Using NumPy, we can solve for the eigenvalues and eigenvectors of a matrix as follows

from numpy.linalg import eig

A = ((1, 2),
(2, 1))

A = np.array(A)
evals, evecs = eig(A)
evals  # eigenvalues

array([ 3., -1.])

evecs  # eigenvectors

array([[ 0.70710678, -0.70710678],
[ 0.70710678,  0.70710678]])


Note that the columns of evecs are the eigenvectors.

Since any scalar multiple of an eigenvector is an eigenvector with the same eigenvalue (which can be verified), the eig routine normalizes the length of each eigenvector to one.

The eigenvectors and eigenvalues of a map $$A$$ determine how a vector $$v$$ is transformed when we repeatedly multiply by $$A$$.

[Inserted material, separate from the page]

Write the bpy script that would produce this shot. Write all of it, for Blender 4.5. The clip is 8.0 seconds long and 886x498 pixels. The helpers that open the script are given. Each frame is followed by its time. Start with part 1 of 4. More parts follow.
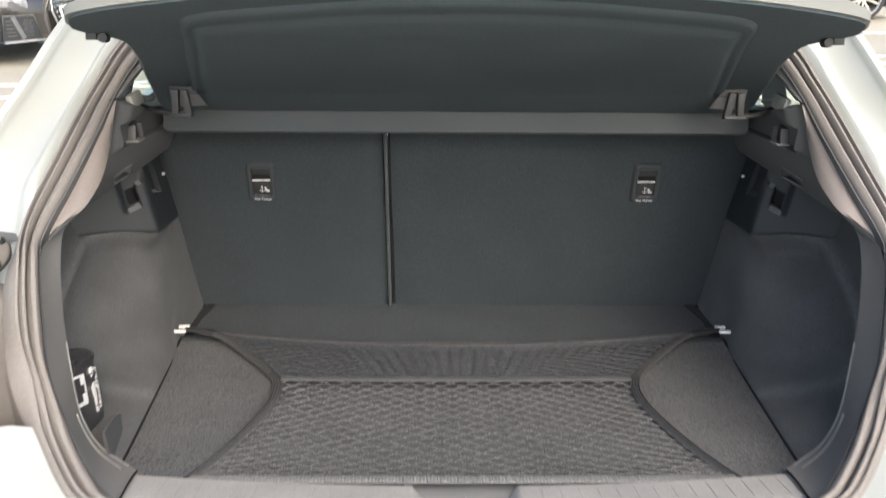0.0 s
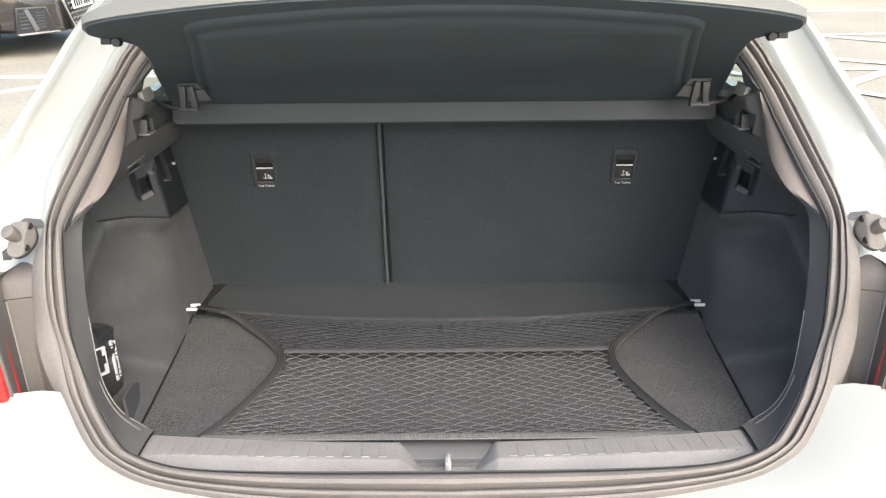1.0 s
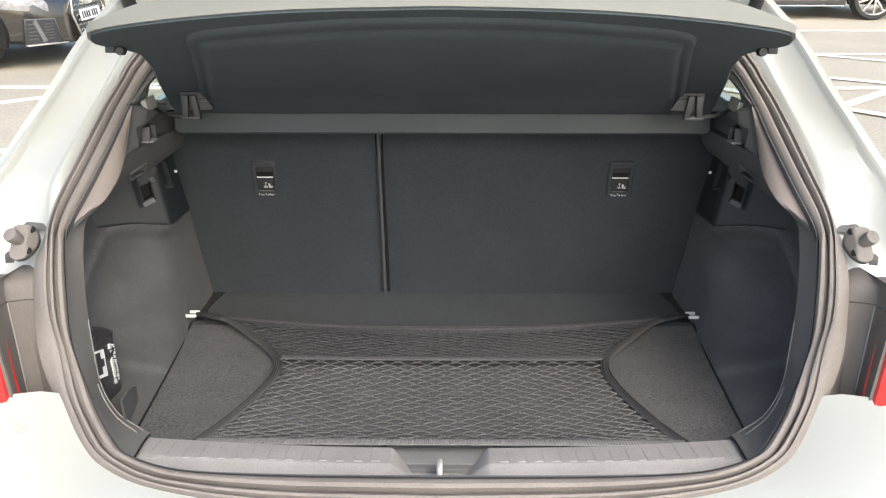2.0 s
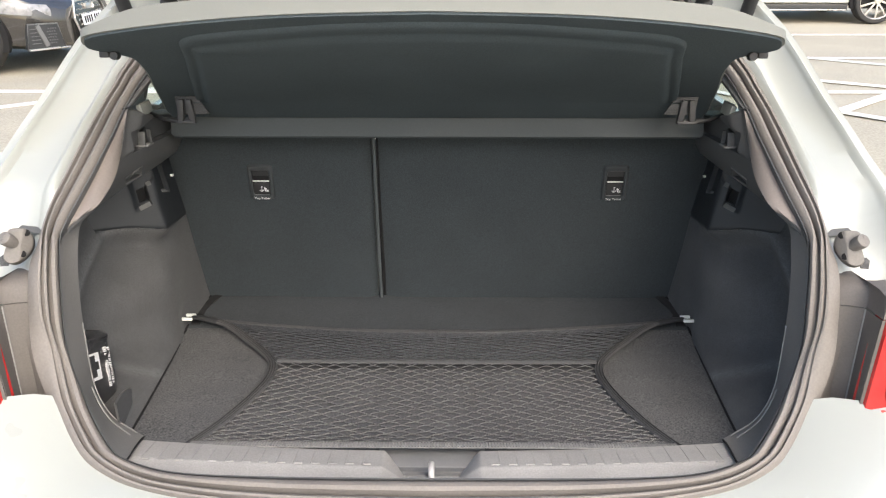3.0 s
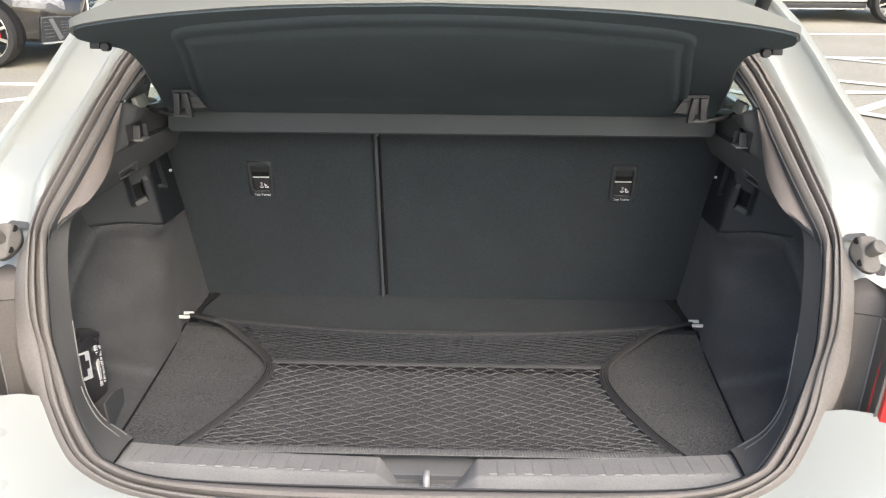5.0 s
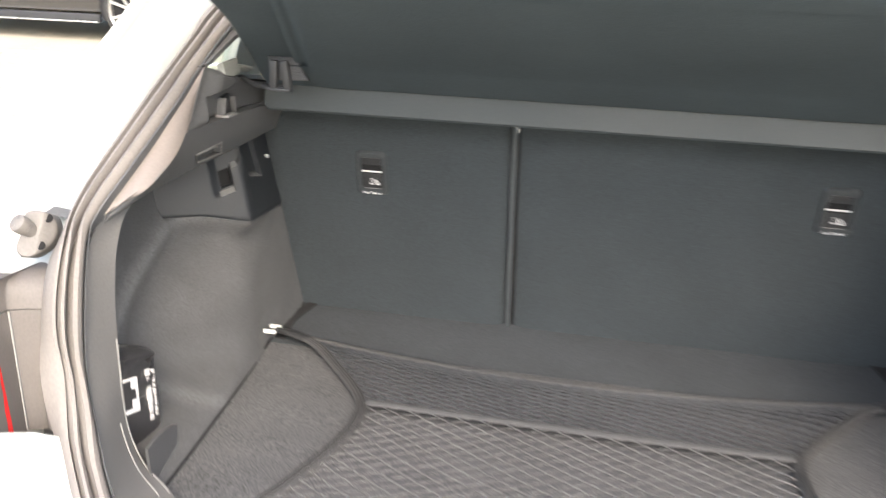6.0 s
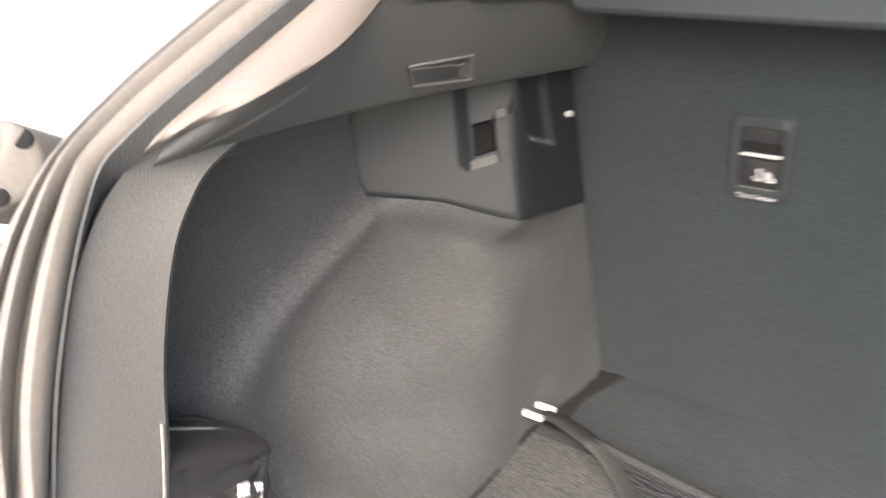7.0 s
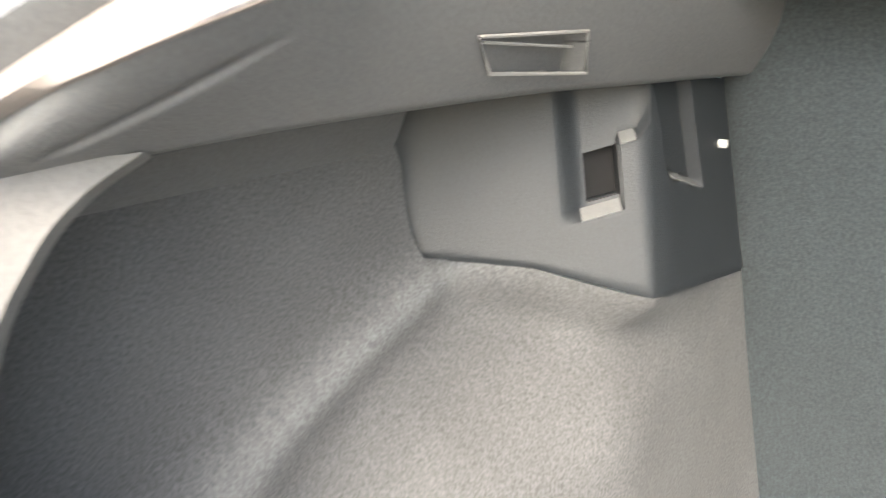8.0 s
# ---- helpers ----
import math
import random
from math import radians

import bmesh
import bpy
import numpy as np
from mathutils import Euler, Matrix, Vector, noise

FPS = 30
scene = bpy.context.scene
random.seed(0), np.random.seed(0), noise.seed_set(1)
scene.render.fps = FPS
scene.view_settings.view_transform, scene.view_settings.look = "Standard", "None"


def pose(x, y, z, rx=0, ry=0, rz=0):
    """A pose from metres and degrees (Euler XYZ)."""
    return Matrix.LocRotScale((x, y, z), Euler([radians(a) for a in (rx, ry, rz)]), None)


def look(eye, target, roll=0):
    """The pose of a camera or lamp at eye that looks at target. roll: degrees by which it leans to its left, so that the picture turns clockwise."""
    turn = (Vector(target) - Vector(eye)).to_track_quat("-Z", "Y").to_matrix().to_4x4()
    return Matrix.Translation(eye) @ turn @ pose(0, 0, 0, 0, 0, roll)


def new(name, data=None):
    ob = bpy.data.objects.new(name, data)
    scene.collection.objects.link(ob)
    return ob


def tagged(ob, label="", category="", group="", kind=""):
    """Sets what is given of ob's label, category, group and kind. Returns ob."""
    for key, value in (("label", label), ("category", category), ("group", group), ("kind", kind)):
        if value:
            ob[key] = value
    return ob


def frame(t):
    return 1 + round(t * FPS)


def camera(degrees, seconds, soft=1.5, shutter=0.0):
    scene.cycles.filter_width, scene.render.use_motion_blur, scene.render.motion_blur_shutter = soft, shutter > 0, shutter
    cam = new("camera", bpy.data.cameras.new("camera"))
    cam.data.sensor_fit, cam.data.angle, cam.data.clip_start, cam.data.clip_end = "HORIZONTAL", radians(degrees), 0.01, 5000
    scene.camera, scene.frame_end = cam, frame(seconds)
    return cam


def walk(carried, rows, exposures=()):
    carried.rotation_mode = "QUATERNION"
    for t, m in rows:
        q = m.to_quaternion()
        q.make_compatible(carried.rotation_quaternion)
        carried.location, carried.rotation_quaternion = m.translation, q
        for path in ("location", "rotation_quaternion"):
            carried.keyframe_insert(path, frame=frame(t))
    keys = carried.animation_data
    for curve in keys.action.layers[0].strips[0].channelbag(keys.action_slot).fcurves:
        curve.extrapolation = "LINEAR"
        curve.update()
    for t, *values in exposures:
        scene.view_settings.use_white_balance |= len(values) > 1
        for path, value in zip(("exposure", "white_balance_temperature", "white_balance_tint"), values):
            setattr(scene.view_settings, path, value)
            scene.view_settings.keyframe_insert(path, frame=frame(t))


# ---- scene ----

This is discussed further later.

## 15.7. The Neumann Series Lemma#

In this section we present a famous result about series of matrices that has many applications in economics.

### 15.7.1. Scalar series#

Here’s a fundamental result about series:

If $$a$$ is a number and $$|a| < 1$$, then

(15.1)#$\sum_{k=0}^{\infty} a^k =\frac{1}{1-a} = (1 - a)^{-1}$

For a one-dimensional linear equation $$x = ax + b$$ where x is unknown we can thus conclude that the solution $$x^{*}$$ is given by:

$x^{*} = \frac{b}{1-a} = \sum_{k=0}^{\infty} a^k b$

### 15.7.2. Matrix series#

A generalization of this idea exists in the matrix setting.

Consider the system of equations $$x = Ax + b$$ where $$A$$ is an $$n \times n$$ square matrix and $$x$$ and $$b$$ are both column vectors in $$\mathbb{R}^n$$.

Using matrix algebra we can conclude that the solution to this system of equations will be given by:

(15.2)#$x^{*} = (I-A)^{-1}b$

What guarantees the existence of a unique vector $$x^{*}$$ that satisfies (15.2)?

The following is a fundamental result in functional analysis that generalizes (15.1) to a multivariate case.

Theorem 15.1 (Neumann Series Lemma)

Let $$A$$ be a square matrix and let $$A^k$$ be the $$k$$-th power of $$A$$.

Let $$r(A)$$ be the spectral radius of $$A$$, defined as $$\max_i |\lambda_i|$$, where

• $$\{\lambda_i\}_i$$ is the set of eigenvalues of $$A$$ and

• $$|\lambda_i|$$ is the modulus of the complex number $$\lambda_i$$

Neumann’s Theorem states the following: If $$r(A) < 1$$, then $$I - A$$ is invertible, and

$(I - A)^{-1} = \sum_{k=0}^{\infty} A^k$

We can see the Neumann Series Lemma in action in the following example.

A = np.array([[0.4, 0.1],
[0.7, 0.2]])

evals, evecs = eig(A)   # finding eigenvalues and eigenvectors

r = max(abs(λ) for λ in evals)    # compute spectral radius
print(r)

0.5828427124746189


The spectral radius $$r(A)$$ obtained is less than 1.

Thus, we can apply the Neumann Series Lemma to find $$(I-A)^{-1}$$.

I = np.identity(2)  # 2 x 2 identity matrix
B = I - A

B_inverse = np.linalg.inv(B)  # direct inverse method

A_sum = np.zeros((2, 2))  # power series sum of A
A_power = I
for i in range(50):
A_sum += A_power
A_power = A_power @ A


Let’s check equality between the sum and the inverse methods.

np.allclose(A_sum, B_inverse)

True


Although we truncate the infinite sum at $$k = 50$$, both methods give us the same result which illustrates the result of the Neumann Series Lemma.

## 15.8. Exercises#

Exercise 15.1

Power iteration is a method for finding the greatest absolute eigenvalue of a diagonalizable matrix.

The method starts with a random vector $$b_0$$ and repeatedly applies the matrix $$A$$ to it

$b_{k+1}=\frac{A b_k}{\left\|A b_k\right\|}$

A thorough discussion of the method can be found here.

In this exercise, first implement the power iteration method and use it to find the greatest absolute eigenvalue and its corresponding eigenvector.

Then visualize the convergence.

Exercise 15.2

We have discussed the trajectory of the vector $$v$$ after being transformed by $$A$$.

Consider the matrix $$A = \begin{bmatrix} 1 & 2 \\ 1 & 1 \end{bmatrix}$$ and the vector $$v = \begin{bmatrix} 2 \\ -2 \end{bmatrix}$$.

Try to compute the trajectory of $$v$$ after being transformed by $$A$$ for $$n=4$$ iterations and plot the result.

Exercise 15.3

Previously, we demonstrated the trajectory of the vector $$v$$ after being transformed by $$A$$ for three different matrices.

Use the visualization in the previous exercise to explain the trajectory of the vector $$v$$ after being transformed by $$A$$ for the three different matrices.